>> begin The input
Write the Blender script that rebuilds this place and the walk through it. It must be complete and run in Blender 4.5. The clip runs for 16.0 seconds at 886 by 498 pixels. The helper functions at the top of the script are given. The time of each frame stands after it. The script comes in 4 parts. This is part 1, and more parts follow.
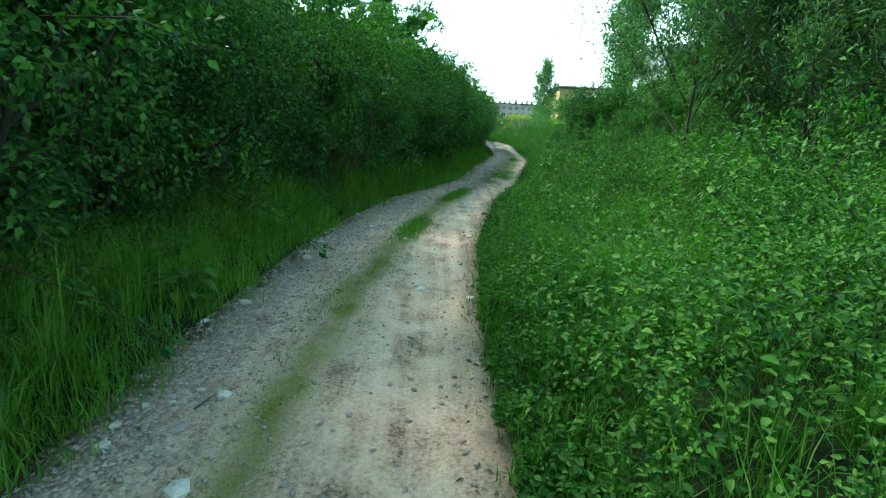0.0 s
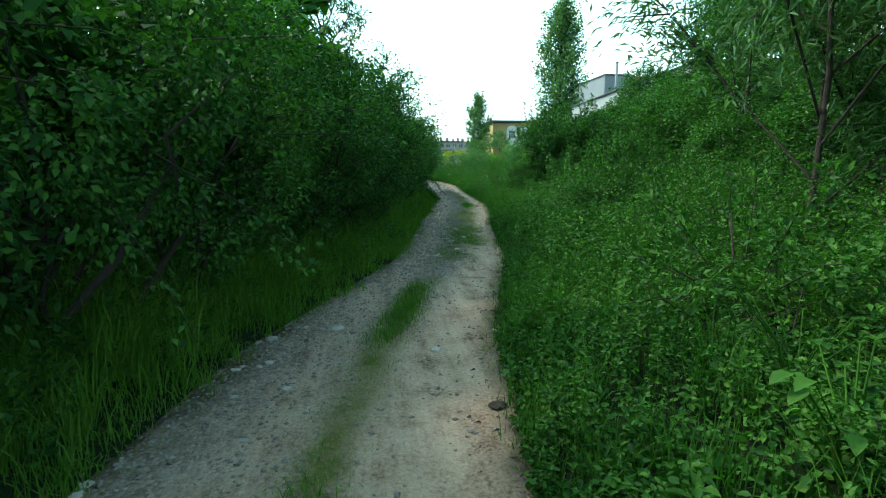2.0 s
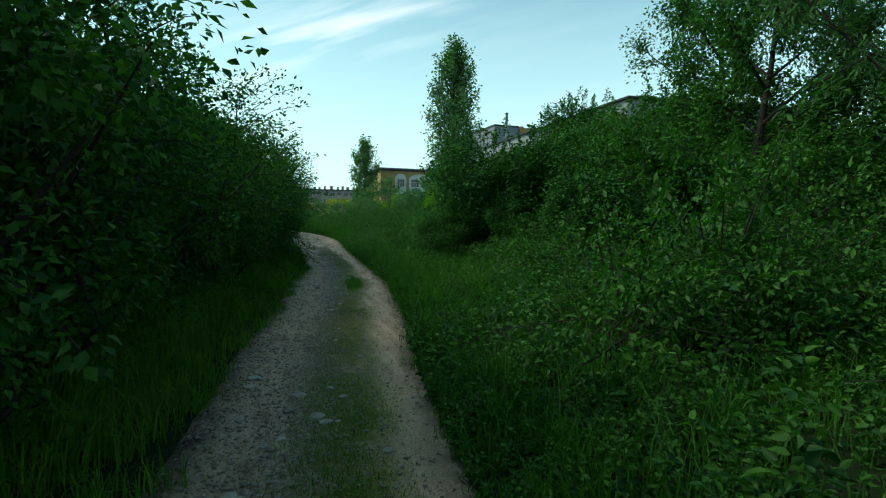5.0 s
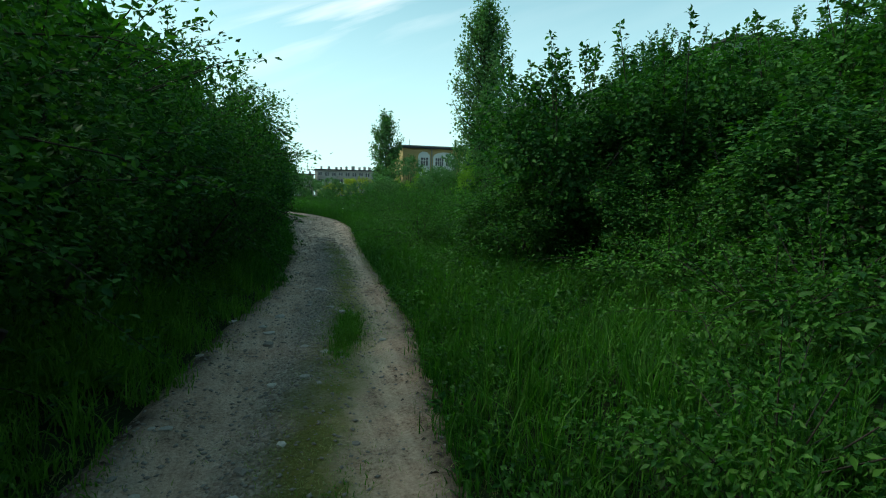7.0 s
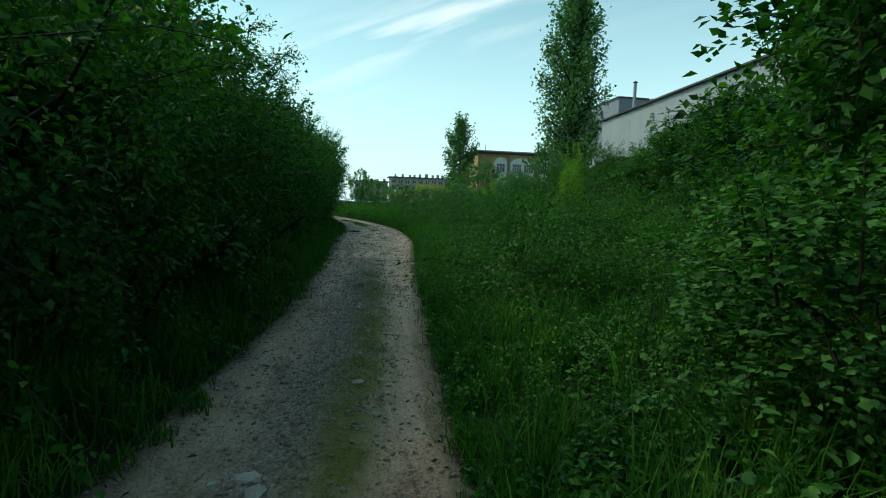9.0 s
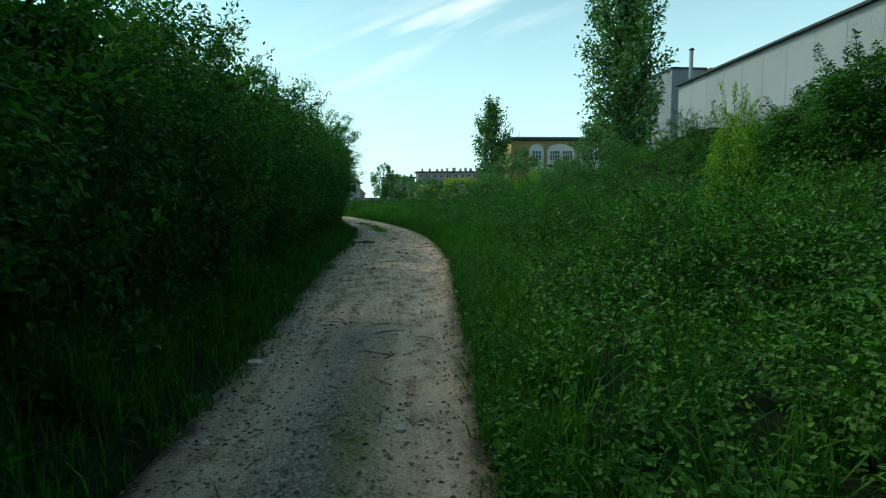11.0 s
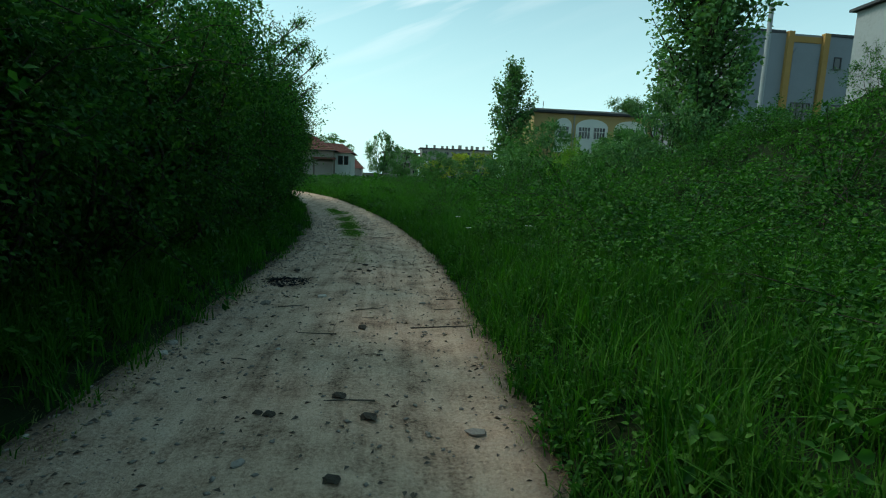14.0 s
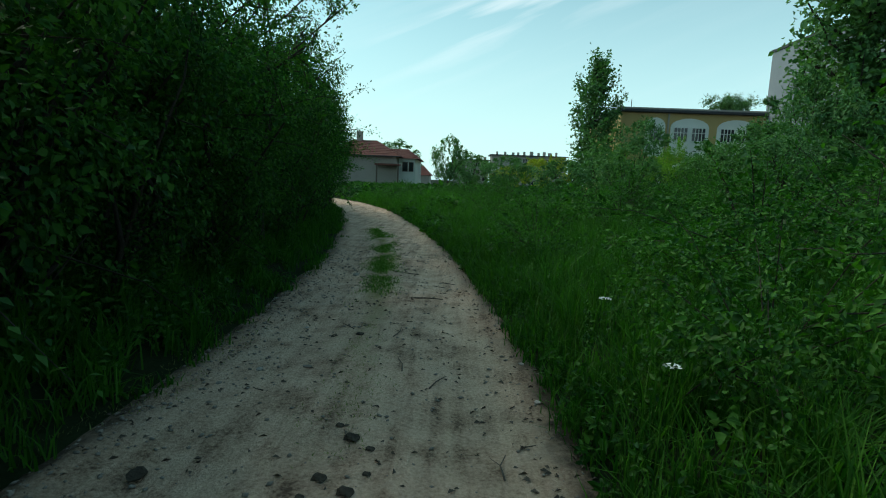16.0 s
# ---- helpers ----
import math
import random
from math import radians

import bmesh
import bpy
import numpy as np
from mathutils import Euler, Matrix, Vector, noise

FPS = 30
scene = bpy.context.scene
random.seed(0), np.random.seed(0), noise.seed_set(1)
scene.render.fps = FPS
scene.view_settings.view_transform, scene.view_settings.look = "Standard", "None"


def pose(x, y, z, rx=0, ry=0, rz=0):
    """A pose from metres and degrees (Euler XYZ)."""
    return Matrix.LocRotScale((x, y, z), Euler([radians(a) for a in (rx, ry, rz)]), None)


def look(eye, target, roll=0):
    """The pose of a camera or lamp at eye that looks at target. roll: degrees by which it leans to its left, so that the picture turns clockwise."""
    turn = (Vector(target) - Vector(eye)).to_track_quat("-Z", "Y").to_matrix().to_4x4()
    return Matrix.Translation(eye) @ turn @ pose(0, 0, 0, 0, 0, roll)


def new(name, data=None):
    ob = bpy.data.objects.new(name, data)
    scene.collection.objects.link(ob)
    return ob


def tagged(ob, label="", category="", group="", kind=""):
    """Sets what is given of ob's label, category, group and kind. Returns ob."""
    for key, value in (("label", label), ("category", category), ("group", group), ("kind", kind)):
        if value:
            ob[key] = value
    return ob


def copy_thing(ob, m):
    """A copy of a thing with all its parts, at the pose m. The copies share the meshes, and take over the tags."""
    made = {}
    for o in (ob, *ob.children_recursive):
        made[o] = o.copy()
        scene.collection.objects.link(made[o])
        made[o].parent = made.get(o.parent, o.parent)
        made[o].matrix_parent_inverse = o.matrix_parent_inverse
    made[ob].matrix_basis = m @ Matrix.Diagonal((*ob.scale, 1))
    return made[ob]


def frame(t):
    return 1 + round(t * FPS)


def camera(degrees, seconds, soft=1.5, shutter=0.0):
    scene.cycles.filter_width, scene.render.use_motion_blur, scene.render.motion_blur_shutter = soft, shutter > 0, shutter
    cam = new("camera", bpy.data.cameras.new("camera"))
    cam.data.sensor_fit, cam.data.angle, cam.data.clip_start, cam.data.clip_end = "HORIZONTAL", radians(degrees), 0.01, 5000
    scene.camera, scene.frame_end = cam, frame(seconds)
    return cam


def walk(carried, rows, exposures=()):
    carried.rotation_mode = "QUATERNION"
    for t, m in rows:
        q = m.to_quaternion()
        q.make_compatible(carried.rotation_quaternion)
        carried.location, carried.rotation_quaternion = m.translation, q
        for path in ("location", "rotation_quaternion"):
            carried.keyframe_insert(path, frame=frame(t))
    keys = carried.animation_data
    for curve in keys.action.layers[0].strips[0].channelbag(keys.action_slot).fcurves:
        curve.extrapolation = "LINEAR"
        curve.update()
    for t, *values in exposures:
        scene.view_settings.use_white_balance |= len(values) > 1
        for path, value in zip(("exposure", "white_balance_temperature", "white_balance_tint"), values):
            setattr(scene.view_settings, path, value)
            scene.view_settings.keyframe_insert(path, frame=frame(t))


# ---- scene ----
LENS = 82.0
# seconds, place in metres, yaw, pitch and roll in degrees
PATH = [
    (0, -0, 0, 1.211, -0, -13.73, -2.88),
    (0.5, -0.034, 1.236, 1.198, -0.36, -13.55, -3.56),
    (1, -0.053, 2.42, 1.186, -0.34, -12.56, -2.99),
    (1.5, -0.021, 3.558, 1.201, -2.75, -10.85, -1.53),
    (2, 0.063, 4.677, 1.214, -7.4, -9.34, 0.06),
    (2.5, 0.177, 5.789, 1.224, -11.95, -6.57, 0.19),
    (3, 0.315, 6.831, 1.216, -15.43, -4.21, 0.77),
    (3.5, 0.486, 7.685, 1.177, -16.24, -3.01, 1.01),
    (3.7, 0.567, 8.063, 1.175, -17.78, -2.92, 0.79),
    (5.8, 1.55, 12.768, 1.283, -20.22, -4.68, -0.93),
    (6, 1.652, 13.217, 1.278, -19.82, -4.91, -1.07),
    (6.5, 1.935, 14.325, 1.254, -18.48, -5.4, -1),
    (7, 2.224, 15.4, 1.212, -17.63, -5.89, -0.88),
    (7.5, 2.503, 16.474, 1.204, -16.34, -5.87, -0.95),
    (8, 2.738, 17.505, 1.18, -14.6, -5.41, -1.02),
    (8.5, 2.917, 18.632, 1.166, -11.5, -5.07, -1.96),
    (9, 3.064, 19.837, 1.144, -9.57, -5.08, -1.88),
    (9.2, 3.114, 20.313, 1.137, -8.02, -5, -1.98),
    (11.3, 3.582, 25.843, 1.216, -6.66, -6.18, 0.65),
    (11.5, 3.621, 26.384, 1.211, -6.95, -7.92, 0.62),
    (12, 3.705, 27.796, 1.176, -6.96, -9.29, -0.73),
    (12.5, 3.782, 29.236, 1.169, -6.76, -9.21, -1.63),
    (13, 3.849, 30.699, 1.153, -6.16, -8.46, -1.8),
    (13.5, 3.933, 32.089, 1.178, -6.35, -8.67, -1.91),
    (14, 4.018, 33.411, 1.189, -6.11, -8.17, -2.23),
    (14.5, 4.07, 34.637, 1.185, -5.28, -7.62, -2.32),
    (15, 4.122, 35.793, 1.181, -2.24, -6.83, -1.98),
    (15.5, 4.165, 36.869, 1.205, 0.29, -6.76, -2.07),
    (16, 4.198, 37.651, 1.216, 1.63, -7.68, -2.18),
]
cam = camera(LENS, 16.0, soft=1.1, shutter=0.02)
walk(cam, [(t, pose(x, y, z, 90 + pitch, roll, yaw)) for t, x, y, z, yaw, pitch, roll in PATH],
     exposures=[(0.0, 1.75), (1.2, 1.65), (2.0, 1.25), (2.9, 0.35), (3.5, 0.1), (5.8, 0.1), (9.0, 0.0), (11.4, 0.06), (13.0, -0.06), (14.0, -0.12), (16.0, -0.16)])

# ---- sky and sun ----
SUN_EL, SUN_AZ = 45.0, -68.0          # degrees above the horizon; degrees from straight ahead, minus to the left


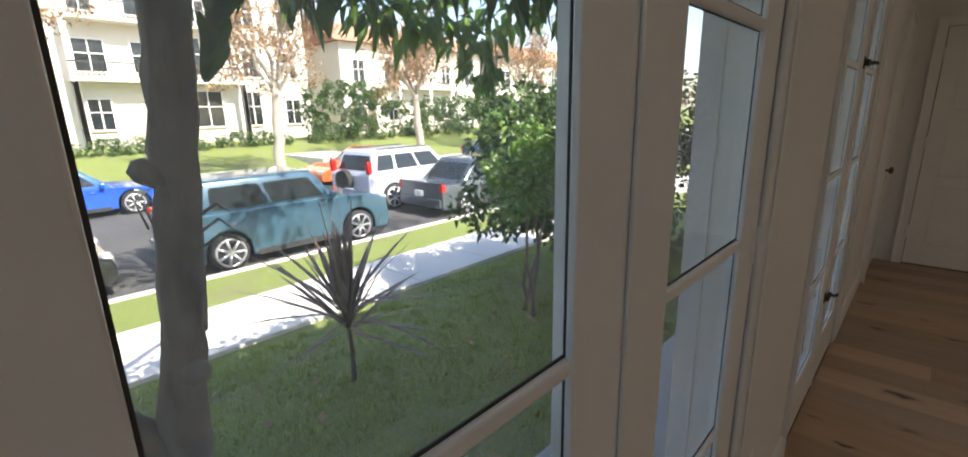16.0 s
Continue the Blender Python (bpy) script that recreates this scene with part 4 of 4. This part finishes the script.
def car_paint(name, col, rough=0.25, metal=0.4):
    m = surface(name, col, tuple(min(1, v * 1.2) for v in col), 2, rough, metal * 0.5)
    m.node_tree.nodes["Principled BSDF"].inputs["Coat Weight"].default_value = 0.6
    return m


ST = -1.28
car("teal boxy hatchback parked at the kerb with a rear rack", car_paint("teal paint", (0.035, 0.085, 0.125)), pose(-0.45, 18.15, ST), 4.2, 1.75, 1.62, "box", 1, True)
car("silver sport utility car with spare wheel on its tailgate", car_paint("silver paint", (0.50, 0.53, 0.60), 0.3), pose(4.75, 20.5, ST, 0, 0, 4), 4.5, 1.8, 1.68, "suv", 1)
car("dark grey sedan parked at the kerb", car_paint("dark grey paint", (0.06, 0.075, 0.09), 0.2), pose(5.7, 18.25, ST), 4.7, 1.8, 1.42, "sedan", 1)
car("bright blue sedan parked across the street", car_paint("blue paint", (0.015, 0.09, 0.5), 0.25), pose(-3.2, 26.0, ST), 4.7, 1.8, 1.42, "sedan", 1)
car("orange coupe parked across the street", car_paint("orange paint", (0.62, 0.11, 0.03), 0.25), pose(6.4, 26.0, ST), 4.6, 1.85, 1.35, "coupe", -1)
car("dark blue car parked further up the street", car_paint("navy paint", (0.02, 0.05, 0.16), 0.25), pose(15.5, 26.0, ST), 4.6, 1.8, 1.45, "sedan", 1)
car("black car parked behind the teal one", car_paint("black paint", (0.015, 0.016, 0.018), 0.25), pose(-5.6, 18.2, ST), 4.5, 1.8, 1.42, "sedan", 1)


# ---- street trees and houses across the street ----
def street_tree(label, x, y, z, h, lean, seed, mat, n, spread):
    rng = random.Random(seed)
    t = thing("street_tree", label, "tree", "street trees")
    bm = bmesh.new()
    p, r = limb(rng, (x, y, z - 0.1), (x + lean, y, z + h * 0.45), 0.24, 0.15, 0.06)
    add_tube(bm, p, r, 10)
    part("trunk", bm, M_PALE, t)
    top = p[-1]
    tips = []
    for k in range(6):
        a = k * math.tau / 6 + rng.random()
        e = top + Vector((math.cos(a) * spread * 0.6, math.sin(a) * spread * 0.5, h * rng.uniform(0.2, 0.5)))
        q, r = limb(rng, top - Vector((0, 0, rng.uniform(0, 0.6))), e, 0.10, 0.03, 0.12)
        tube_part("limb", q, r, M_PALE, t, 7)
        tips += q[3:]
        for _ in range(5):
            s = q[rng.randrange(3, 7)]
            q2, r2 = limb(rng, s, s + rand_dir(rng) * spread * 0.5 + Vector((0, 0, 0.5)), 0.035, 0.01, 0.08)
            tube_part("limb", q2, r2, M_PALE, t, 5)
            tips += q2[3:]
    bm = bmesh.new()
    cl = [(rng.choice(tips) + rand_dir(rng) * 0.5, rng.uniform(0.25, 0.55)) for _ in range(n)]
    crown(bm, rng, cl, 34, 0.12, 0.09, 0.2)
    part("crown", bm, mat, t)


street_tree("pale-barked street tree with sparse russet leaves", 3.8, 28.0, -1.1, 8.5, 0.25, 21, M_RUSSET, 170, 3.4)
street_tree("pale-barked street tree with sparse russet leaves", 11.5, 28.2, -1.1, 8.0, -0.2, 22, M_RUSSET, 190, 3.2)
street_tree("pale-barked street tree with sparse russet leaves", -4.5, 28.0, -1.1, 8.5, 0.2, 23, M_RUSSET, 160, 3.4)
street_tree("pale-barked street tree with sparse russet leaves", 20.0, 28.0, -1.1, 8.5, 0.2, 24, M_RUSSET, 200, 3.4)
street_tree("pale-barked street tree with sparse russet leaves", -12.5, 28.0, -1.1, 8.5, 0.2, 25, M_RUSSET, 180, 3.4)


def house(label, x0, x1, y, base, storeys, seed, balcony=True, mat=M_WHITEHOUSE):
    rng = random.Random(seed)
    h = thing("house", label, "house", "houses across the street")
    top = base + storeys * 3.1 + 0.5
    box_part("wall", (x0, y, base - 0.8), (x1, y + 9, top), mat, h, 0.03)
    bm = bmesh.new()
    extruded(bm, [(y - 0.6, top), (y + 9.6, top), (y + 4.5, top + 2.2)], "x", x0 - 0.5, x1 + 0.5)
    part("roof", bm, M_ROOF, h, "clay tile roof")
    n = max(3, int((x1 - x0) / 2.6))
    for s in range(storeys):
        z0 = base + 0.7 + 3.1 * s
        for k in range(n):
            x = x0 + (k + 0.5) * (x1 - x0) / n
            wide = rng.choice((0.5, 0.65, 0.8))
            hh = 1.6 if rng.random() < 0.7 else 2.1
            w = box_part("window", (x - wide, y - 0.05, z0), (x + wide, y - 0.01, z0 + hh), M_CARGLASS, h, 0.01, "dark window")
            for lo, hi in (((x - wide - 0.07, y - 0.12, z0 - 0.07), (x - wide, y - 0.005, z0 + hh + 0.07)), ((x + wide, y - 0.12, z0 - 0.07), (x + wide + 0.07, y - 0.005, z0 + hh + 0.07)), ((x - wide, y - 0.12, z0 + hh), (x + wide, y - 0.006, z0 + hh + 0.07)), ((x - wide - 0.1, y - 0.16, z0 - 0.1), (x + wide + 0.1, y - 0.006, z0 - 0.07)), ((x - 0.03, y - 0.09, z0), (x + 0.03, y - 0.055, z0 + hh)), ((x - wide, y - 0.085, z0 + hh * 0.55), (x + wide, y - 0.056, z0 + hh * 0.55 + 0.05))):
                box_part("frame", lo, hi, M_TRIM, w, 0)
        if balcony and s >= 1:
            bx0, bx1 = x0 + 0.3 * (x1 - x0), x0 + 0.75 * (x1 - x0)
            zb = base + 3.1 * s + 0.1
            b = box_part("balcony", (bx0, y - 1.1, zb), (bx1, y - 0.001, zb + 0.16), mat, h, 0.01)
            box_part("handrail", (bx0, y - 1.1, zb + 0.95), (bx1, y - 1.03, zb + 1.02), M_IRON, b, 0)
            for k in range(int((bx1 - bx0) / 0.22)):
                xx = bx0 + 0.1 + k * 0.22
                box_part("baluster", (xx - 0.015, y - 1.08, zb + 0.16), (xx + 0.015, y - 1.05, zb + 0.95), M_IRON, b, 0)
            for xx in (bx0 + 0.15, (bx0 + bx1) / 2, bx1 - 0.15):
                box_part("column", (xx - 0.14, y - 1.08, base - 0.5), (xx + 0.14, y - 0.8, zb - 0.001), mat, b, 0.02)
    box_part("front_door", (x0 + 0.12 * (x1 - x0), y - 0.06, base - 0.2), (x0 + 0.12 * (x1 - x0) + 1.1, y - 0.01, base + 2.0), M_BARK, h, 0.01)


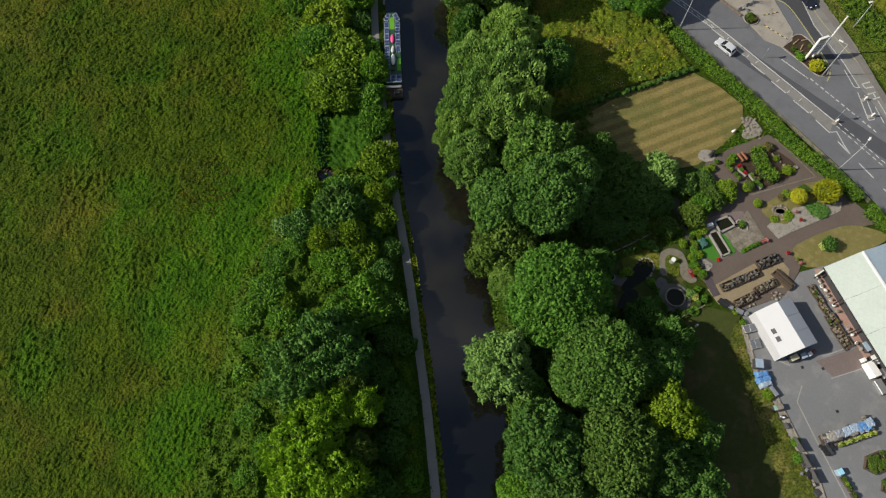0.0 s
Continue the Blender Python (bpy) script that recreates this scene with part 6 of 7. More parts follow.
>> end The input
*Your instructions*. Give again the run of lines that opens at the line with "made[o].matrix_parent_inverse = o.matrix_parent_inverse" and closes at the line with "shutter > 0, shutter", exactly, and only that run.

*Complete answer*.
        made[o].matrix_parent_inverse = o.matrix_parent_inverse
    made[ob].matrix_basis = m @ Matrix.Diagonal((*ob.scale, 1))
    return made[ob]


def frame(t):
    return 1 + round(t * FPS)


def camera(degrees, seconds, soft=1.5, shutter=0.0):
    scene.cycles.filter_width, scene.render.use_motion_blur, scene.render.motion_blur_shutter = soft, shutter > 0, shutter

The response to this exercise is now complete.